#### Exercise details:
Skip pictures in the listing below; copy exactly the lines from the one with "Reconstruct this shot" through the one with "import random", inclusive.

#### Data:

──────

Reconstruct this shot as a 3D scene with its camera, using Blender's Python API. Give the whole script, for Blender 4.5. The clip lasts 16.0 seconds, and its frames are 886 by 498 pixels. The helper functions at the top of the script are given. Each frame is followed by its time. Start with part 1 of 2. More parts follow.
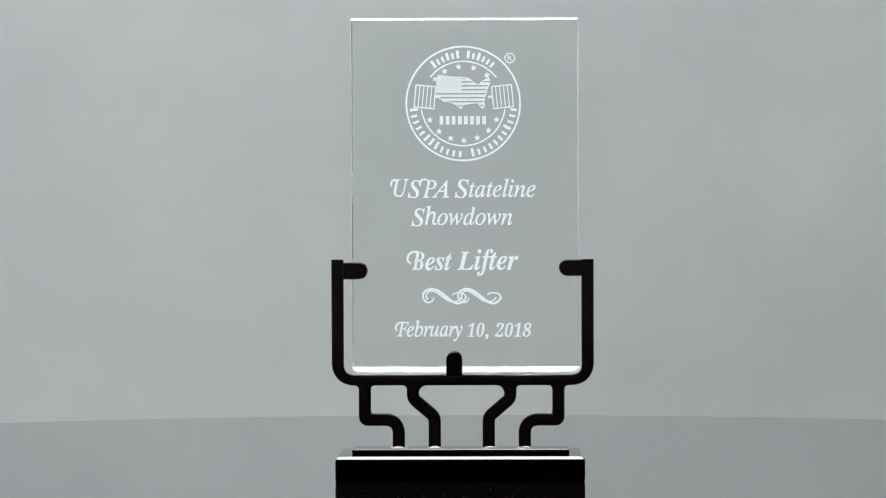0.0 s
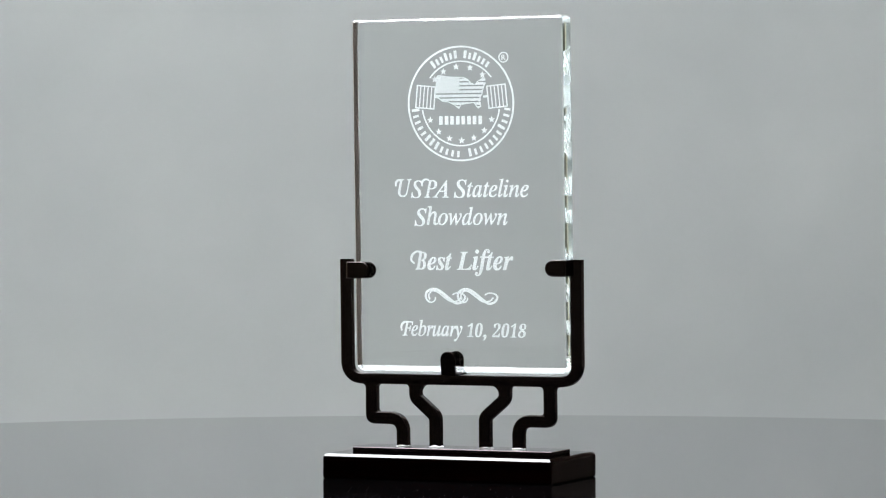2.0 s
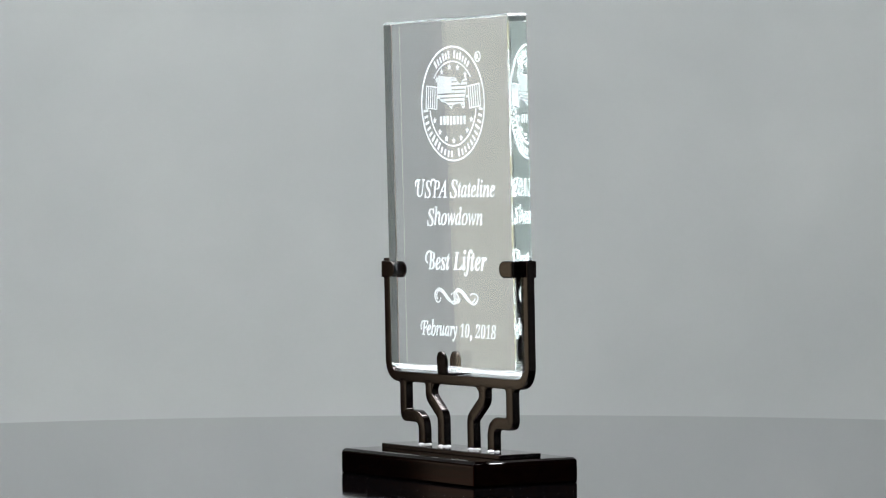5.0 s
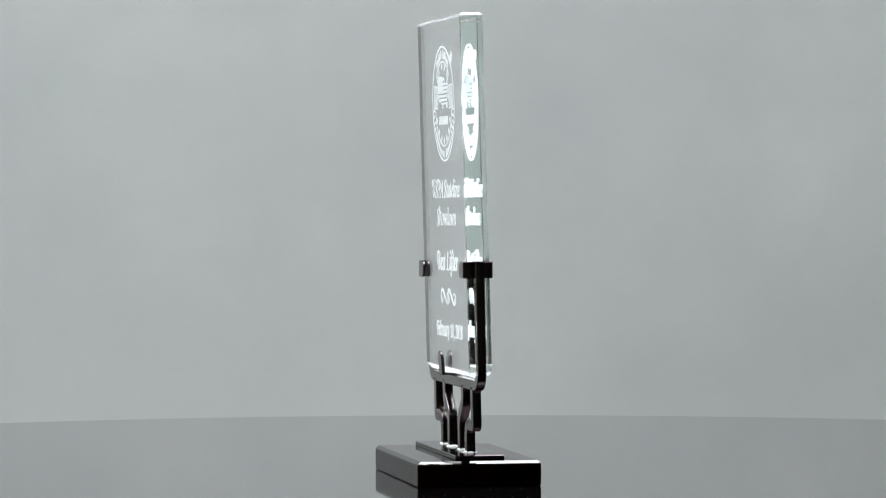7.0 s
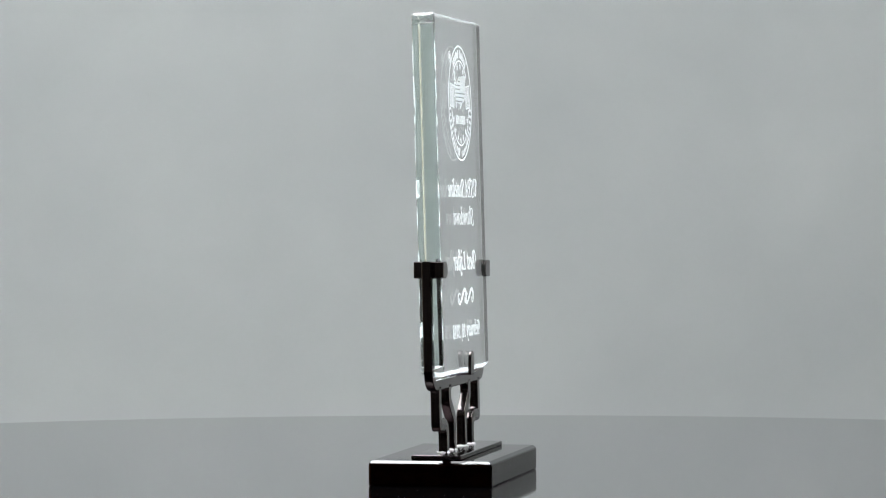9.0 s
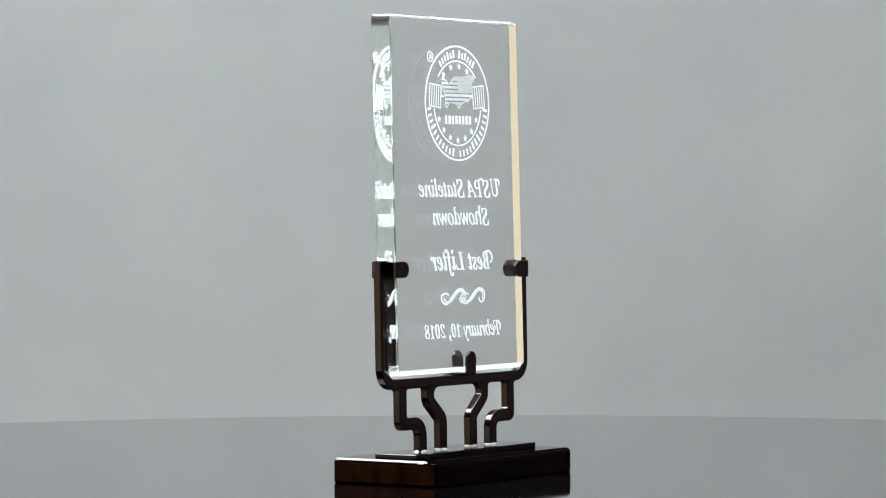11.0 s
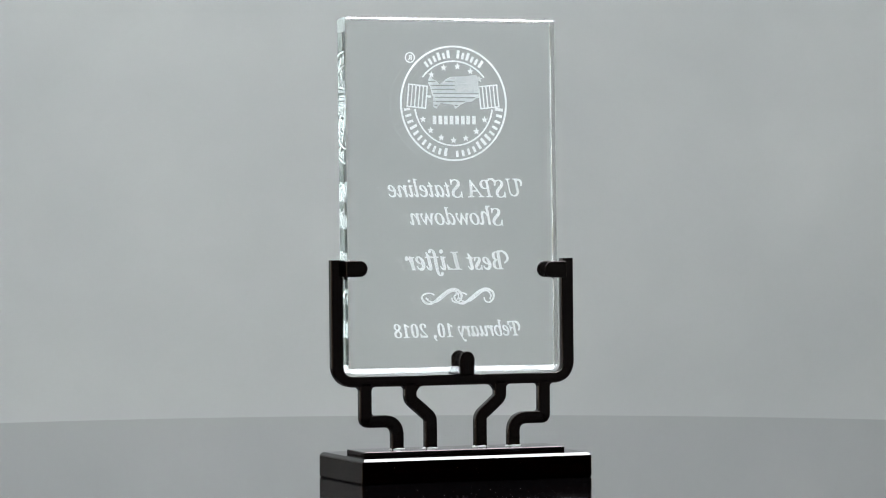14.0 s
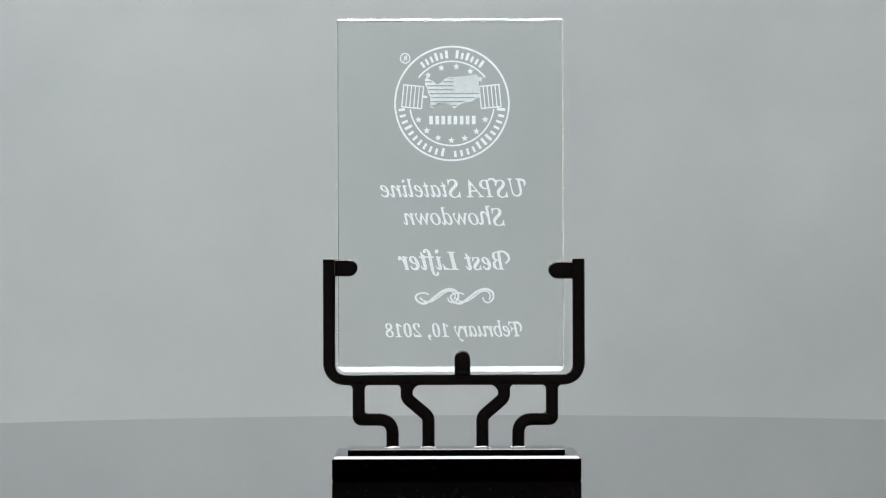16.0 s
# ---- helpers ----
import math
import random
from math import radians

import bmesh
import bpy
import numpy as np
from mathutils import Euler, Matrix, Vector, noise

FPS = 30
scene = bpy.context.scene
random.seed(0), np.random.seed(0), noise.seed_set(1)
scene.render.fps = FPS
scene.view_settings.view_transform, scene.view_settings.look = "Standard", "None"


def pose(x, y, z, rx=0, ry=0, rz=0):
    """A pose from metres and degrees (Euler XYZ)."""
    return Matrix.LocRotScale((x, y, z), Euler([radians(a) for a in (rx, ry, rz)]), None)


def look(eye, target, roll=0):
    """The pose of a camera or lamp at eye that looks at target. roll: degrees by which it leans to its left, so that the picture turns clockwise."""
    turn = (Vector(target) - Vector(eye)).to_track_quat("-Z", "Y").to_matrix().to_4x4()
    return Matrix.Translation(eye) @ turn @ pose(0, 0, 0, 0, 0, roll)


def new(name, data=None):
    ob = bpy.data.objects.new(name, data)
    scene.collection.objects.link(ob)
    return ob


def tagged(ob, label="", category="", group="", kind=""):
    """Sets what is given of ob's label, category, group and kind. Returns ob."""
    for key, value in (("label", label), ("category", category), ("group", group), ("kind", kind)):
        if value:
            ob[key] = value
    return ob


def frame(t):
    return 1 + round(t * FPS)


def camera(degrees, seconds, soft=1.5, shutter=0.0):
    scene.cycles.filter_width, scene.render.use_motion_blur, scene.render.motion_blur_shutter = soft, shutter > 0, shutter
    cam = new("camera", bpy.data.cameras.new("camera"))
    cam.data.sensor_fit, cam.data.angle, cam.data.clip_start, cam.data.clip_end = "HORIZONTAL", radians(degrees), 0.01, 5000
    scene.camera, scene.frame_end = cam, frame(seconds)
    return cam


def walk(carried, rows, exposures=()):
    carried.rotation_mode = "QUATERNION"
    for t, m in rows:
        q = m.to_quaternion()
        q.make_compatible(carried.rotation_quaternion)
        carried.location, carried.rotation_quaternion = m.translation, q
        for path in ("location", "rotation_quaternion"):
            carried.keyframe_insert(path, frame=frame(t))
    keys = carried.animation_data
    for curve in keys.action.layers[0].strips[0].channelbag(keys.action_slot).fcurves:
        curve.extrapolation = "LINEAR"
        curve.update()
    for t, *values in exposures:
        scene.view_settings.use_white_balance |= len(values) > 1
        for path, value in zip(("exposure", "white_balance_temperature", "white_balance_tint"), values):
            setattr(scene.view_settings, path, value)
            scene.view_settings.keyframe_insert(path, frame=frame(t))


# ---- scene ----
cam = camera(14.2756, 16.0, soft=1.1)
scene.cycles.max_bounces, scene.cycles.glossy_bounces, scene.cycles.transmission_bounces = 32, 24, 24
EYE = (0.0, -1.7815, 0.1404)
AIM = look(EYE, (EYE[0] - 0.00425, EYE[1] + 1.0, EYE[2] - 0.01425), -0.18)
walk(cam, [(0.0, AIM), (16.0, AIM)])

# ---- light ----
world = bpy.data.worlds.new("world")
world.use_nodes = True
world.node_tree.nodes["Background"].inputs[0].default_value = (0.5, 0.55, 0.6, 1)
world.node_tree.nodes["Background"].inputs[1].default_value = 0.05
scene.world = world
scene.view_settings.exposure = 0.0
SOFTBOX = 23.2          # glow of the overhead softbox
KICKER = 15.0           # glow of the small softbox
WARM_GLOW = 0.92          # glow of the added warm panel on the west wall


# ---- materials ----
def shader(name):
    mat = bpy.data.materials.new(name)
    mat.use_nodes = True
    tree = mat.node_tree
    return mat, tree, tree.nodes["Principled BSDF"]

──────

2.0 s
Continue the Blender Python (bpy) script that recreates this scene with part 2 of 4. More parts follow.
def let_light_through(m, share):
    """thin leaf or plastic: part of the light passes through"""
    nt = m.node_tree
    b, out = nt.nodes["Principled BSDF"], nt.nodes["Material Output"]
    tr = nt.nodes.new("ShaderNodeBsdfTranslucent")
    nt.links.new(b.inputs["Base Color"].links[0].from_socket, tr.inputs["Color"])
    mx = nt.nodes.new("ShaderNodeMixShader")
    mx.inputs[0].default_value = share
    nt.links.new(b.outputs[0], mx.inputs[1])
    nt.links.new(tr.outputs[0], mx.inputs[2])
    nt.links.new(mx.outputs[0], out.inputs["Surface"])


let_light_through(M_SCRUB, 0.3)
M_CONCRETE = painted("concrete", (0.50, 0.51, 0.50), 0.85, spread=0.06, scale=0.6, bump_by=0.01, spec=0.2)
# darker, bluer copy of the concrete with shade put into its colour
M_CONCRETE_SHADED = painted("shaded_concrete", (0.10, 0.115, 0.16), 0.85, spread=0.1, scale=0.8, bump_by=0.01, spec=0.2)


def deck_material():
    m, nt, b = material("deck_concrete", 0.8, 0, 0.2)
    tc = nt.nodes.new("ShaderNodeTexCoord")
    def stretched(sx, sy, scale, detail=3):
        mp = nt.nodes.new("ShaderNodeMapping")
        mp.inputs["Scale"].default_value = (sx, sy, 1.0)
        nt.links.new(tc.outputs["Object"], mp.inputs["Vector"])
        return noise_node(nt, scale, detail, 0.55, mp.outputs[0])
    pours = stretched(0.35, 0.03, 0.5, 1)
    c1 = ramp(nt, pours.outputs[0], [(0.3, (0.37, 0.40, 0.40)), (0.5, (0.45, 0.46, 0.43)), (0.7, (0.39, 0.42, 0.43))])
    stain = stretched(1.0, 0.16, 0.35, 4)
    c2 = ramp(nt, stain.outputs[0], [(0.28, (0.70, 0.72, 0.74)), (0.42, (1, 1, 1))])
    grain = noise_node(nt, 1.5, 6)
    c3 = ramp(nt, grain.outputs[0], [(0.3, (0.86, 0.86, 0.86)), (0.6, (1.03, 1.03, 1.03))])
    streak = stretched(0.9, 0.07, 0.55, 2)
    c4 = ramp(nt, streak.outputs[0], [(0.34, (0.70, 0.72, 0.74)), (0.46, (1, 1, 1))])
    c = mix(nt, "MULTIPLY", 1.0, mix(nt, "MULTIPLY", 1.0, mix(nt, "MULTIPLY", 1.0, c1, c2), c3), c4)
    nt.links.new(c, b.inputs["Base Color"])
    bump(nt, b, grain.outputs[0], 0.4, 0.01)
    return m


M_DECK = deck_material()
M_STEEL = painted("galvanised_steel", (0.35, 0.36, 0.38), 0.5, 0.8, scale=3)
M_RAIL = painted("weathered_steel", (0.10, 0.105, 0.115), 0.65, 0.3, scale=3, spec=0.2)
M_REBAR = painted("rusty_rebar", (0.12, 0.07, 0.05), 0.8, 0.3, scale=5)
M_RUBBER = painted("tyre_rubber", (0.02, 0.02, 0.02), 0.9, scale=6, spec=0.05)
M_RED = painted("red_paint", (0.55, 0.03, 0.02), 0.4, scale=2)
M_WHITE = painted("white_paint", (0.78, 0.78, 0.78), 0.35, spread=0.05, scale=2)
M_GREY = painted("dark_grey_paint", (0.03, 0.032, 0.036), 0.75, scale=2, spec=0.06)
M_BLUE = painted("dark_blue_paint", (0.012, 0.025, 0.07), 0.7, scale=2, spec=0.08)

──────

#### Result of the task:
Reconstruct this shot as a 3D scene with its camera, using Blender's Python API. Give the whole script, for Blender 4.5. The clip lasts 16.0 seconds, and its frames are 886 by 498 pixels. The helper functions at the top of the script are given. Each frame is followed by its time. Start with part 1 of 2. More parts follow.
0.0 s
2.0 s
5.0 s
7.0 s
9.0 s
11.0 s
14.0 s
16.0 s
# ---- helpers ----
import math
import random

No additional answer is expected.